9. Pour déclarer le prévenu coupable d'agressions sexuelles aggravées commises sur la personne de [E] [R], s'agissant, d'une part, de faits commis du 10 mai 2004 au 9 mai 2014, alors que la victime était mineure de quinze ans, d'autre part, de faits commis du 9 mai 2014 au 31 janvier 2015, l'arrêt attaqué relève que c'est en utilisant la surprise que, sous couvert de « jeu de bagarre », le mis en examen s'est frotté le sexe contre les cuisses de l'enfant, et, plus tard, a exposé les détails de son anatomie à la vue de sa belle-fille, et surpris son intimité en particulier lorsqu'elle se trouvait dans la salle de bain.

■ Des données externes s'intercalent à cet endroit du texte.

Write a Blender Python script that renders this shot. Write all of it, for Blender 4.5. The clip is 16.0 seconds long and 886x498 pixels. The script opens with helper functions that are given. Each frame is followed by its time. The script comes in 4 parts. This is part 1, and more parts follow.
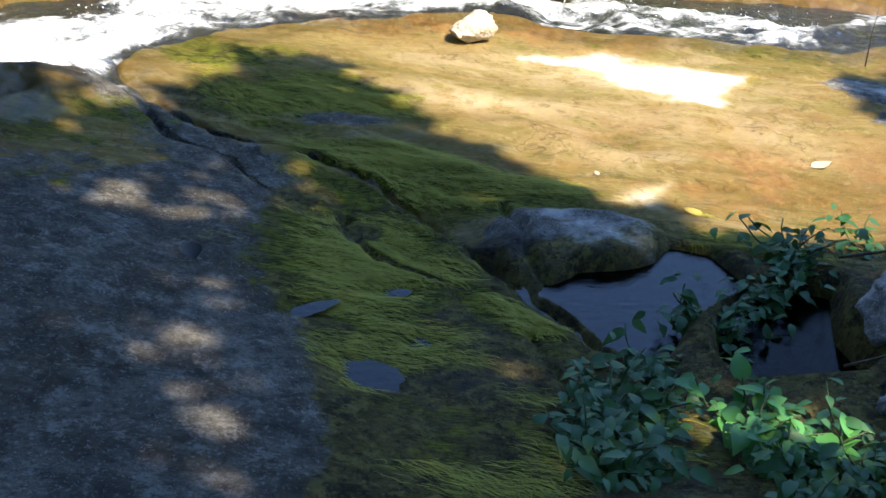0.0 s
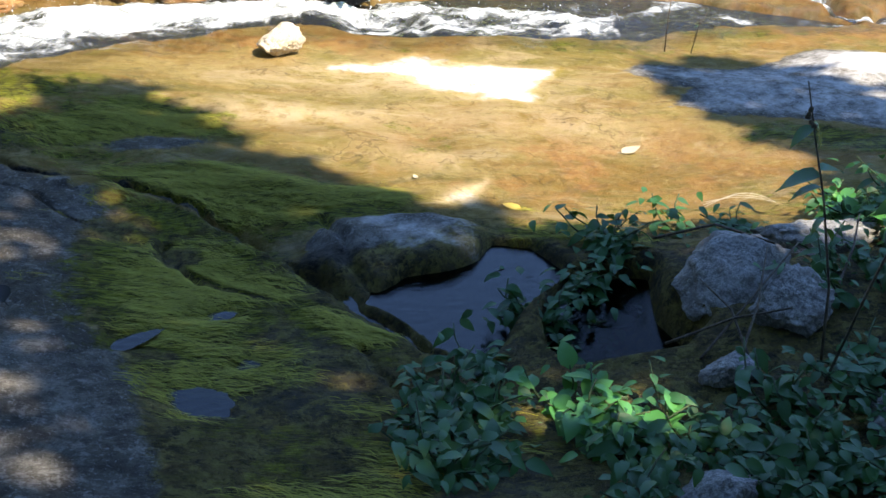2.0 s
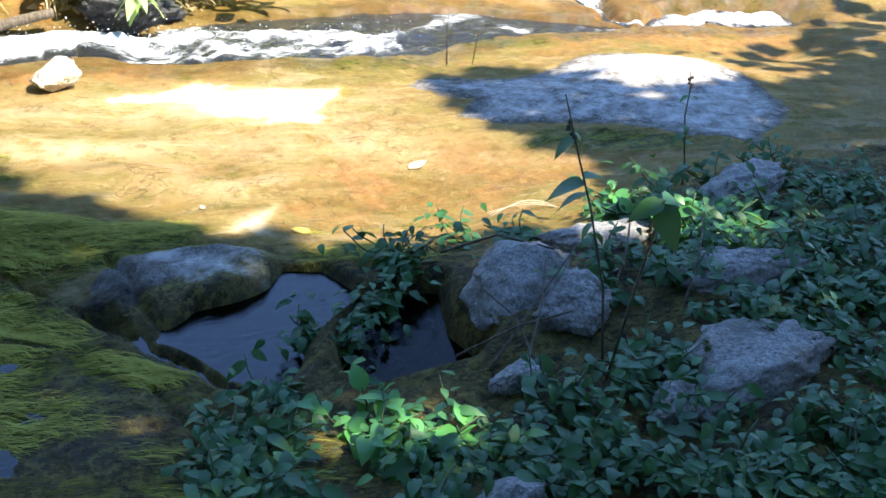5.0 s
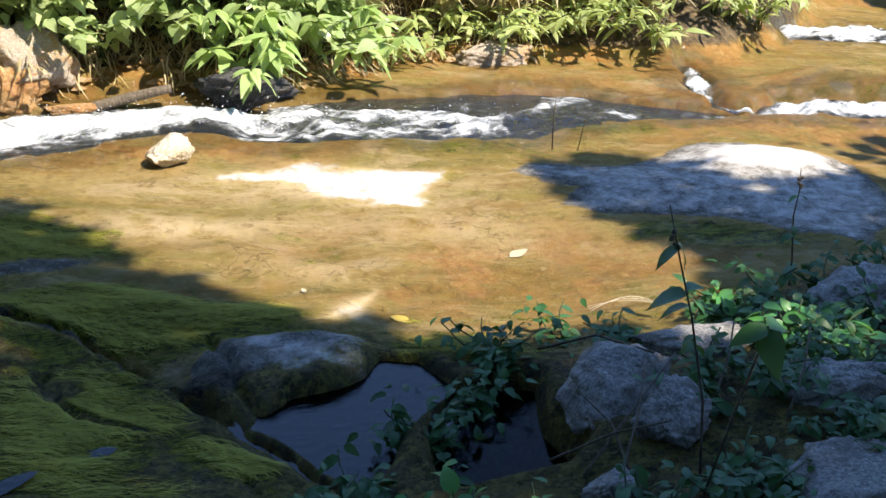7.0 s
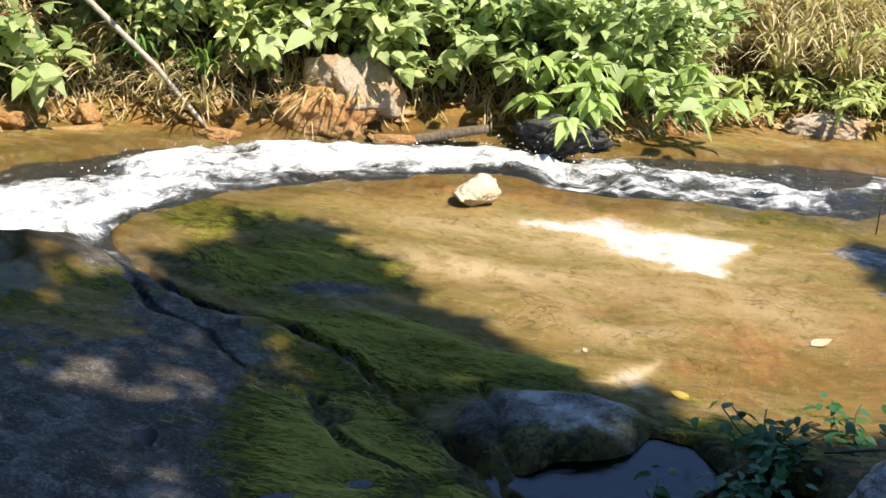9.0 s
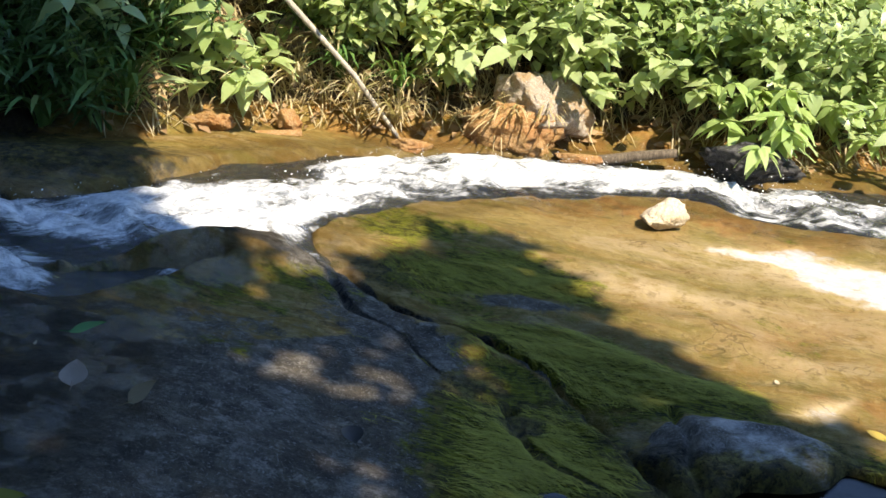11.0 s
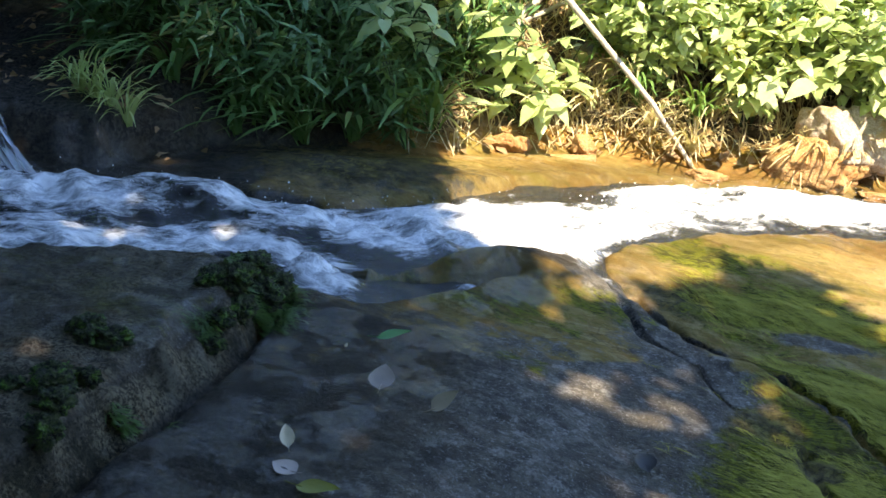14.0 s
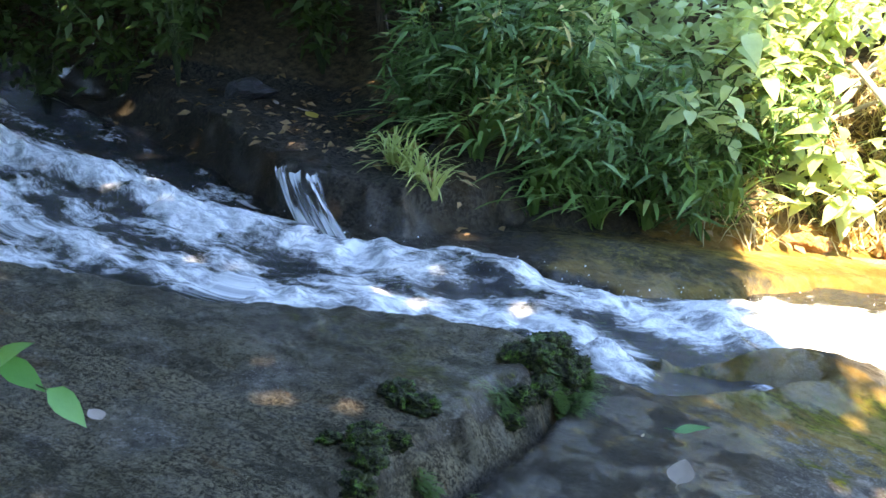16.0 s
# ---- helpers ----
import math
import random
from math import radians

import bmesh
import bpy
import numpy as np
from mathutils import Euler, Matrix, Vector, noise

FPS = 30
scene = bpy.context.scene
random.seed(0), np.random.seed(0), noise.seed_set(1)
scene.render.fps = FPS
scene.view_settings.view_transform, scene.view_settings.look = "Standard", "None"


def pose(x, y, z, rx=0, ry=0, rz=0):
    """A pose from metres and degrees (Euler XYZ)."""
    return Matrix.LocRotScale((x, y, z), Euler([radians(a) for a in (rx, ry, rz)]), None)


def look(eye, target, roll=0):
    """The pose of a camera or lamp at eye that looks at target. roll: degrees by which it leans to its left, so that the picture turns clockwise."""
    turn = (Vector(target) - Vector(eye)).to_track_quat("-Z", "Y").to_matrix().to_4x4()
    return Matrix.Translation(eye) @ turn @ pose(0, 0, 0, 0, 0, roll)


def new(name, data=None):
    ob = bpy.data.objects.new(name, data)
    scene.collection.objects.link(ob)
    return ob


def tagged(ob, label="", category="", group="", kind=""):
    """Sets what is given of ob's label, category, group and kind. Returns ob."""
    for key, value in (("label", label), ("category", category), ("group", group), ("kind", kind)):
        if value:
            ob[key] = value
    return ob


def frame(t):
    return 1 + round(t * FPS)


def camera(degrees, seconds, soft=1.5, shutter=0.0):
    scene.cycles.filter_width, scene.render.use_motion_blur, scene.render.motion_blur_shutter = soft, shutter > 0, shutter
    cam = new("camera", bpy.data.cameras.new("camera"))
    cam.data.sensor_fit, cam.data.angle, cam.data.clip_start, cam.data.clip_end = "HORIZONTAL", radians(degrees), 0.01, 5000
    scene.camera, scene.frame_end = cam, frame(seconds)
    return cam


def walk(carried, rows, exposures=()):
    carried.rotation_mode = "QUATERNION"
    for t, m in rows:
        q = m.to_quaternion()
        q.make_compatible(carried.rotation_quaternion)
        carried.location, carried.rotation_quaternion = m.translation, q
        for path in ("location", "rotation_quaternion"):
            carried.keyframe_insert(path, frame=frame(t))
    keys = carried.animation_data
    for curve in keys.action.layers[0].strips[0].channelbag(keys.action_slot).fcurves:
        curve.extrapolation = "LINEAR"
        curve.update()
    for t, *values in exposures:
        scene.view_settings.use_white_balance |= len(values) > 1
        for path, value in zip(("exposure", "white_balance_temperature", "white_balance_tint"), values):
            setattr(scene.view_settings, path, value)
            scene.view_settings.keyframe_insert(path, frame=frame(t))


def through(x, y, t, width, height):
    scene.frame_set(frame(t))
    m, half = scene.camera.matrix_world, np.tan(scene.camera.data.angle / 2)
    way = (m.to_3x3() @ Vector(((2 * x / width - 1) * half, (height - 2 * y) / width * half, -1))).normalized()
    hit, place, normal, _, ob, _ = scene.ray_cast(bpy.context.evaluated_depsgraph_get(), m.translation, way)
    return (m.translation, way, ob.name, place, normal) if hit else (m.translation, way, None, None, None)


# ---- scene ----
cam = camera(40.9, 16.0)
PATH = [
    (0, (-0.064, 0.37, 1.91), (-0.02, 2.082, 0.876), 1.4),
    (0.5, (-0.06, 0.371, 1.905), (0.104, 2.07, 0.863), 1.1),
    (1, (-0.062, 0.376, 1.903), (0.18, 2.065, 0.858), 1.1),
    (1.5, (-0.034, 0.383, 1.904), (0.25, 2.074, 0.874), 0.9),
    (2, (-0.01, 0.384, 1.908), (0.306, 2.076, 0.889), 0.7),
    (2.5, (0.021, 0.37, 1.901), (0.375, 2.06, 0.893), 0.3),
    (3, (0.052, 0.357, 1.891), (0.445, 2.044, 0.891), -0.3),
    (3.5, (0.08, 0.351, 1.884), (0.503, 2.03, 0.883), -0.7),
    (4, (0.102, 0.358, 1.881), (0.584, 2.009, 0.86), -0.9),
    (4.2, (0.111, 0.356, 1.894), (0.634, 1.986, 0.861), -0.5),
    (6.3, (0.048, 0.356, 2.008), (0.701, 2.017, 1.106), 1.3),
    (6.5, (0.052, 0.359, 2.01), (0.646, 2.045, 1.114), 1.2),
    (7, (0.119, 0.42, 2.056), (0.585, 2.141, 1.15), 0.8),
    (7.5, (0.225, 0.469, 2.063), (0.578, 2.222, 1.168), 0.5),
    (8, (0.31, 0.518, 2.072), (0.518, 2.298, 1.184), 0.4),
    (8.5, (0.304, 0.557, 2.061), (0.37, 2.36, 1.198), 1.0),
    (9, (0.225, 0.543, 2.06), (0.178, 2.354, 1.213), 1.0),
    (9.5, (0.169, 0.526, 2.069), (0.026, 2.336, 1.231), 0.8),
    (9.7, (0.13, 0.496, 2.091), (-0.039, 2.303, 1.252), 1.0),
    (12, (0.008, 0.443, 2.082), (-0.399, 2.225, 1.27), 0.6),
    (12.5, (-0.022, 0.439, 2.074), (-0.497, 2.205, 1.264), 0.3),
    (13, (-0.034, 0.42, 2.082), (-0.586, 2.163, 1.271), -0.0),
    (13.5, (-0.053, 0.397, 2.089), (-0.683, 2.115, 1.282), -0.5),
    (14, (-0.081, 0.372, 2.1), (-0.813, 2.057, 1.311), -0.7),
    (14.5, (-0.107, 0.35, 2.104), (-0.976, 1.99, 1.359), -0.9),
    (15, (-0.132, 0.33, 2.108), (-1.117, 1.921, 1.399), -0.9),
    (15.5, (-0.167, 0.311, 2.109), (-1.247, 1.85, 1.429), -1.0),
    (16, (-0.221, 0.253, 2.129), (-1.351, 1.767, 1.473), -0.8),
]
EXPOSURES = [(0, 1.25, 7000, 8), (1.5, 1.2, 7000, 8), (3.5, 1.6, 6900, 8), (4.2, 1.95, 6700, 7), (6.3, 1.1, 6900, 9), (9, 0.83, 7200, 10), (12.5, 1.02, 7600, 9), (13.5, 1.35, 7700, 9), (14.5, 2.3, 8600, 10), (16, 3.0, 9400, 11)]
SUN, SKY = 5.0, 0.35

walk(cam, [(t, look(eye, target, roll)) for t, eye, target, roll in PATH], EXPOSURES)

# ---- light ----
SUN_WAY = Vector((0.46, -0.30, 0.84)).normalized()
world = bpy.data.worlds.new("sky")
scene.world = world
world.use_nodes = True
sky = world.node_tree.nodes.new("ShaderNodeTexSky")
sky.sky_type = "NISHITA"
sky.sun_disc = False
sky.air_density, sky.dust_density, sky.ozone_density, sky.altitude = 0.6, 0.0, 7.0, 1000
sky.sun_elevation = math.asin(SUN_WAY.z)
sky.sun_rotation = math.atan2(SUN_WAY.x, SUN_WAY.y)
world.node_tree.links.new(sky.outputs[0], world.node_tree.nodes["Background"].inputs[0])
world.node_tree.nodes["Background"].inputs[1].default_value = SKY
sun = new("sun", bpy.data.lights.new("sun", "SUN"))
sun.data.energy, sun.data.angle, sun.data.color = SUN, radians(0.53), (1.0, 0.93, 0.82)
sun.matrix_world = look(SUN_WAY * 30, (0, 0, 0))


# ---- small numeric helpers ----
def lattice(seed):
    return np.random.RandomState(seed).rand(256, 256) * 2 - 1


TABLES = [lattice(s) for s in range(24)]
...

10. En se déterminant ainsi, sans caractériser, pour les faits commis alors que la victime était âgée de plus de 15 ans, l'existence d'un contact physique avec cette dernière, la cour d'appel n'a pas justifié sa décision.
13. La cassation est par conséquent encourue de ce chef.
PAR CES MOTIFS, la Cour :
CASSE et ANNULE l'arrêt susvisé de la cour d'appel d'Aix-en-Provence, en date du 19 mai 2021, mais en ses seules dispositions ayant trait aux faits commis sur la personne de [E] [R] du 9 mai 2014 au 31 janvier 2015, aux peines et à la condamnation civile de M. [U] prononcée au bénéfice de [E] [R], toutes autres dispositions étant expressément maintenues ;
Et pour qu'il soit à nouveau statué, conformément à la loi, dans les limites de la cassation ainsi prononcée ;
RENVOIE la cause et les parties devant la cour d'appel d'Aix-en-Provence, autrement composée, à ce désignée par délibération spéciale prise en chambre du conseil ;
ORDONNE l'impression du présent arrêt, sa transcription sur les registres du greffe de la cour d'appel d'Aix-en-Provence et sa mention en marge ou à la suite de l'arrêt partiellement annulé ;
Ainsi fait et jugé par la Cour de cassation, chambre criminelle, et prononcé par le président le vingt-trois mars deux mille vingt-deux.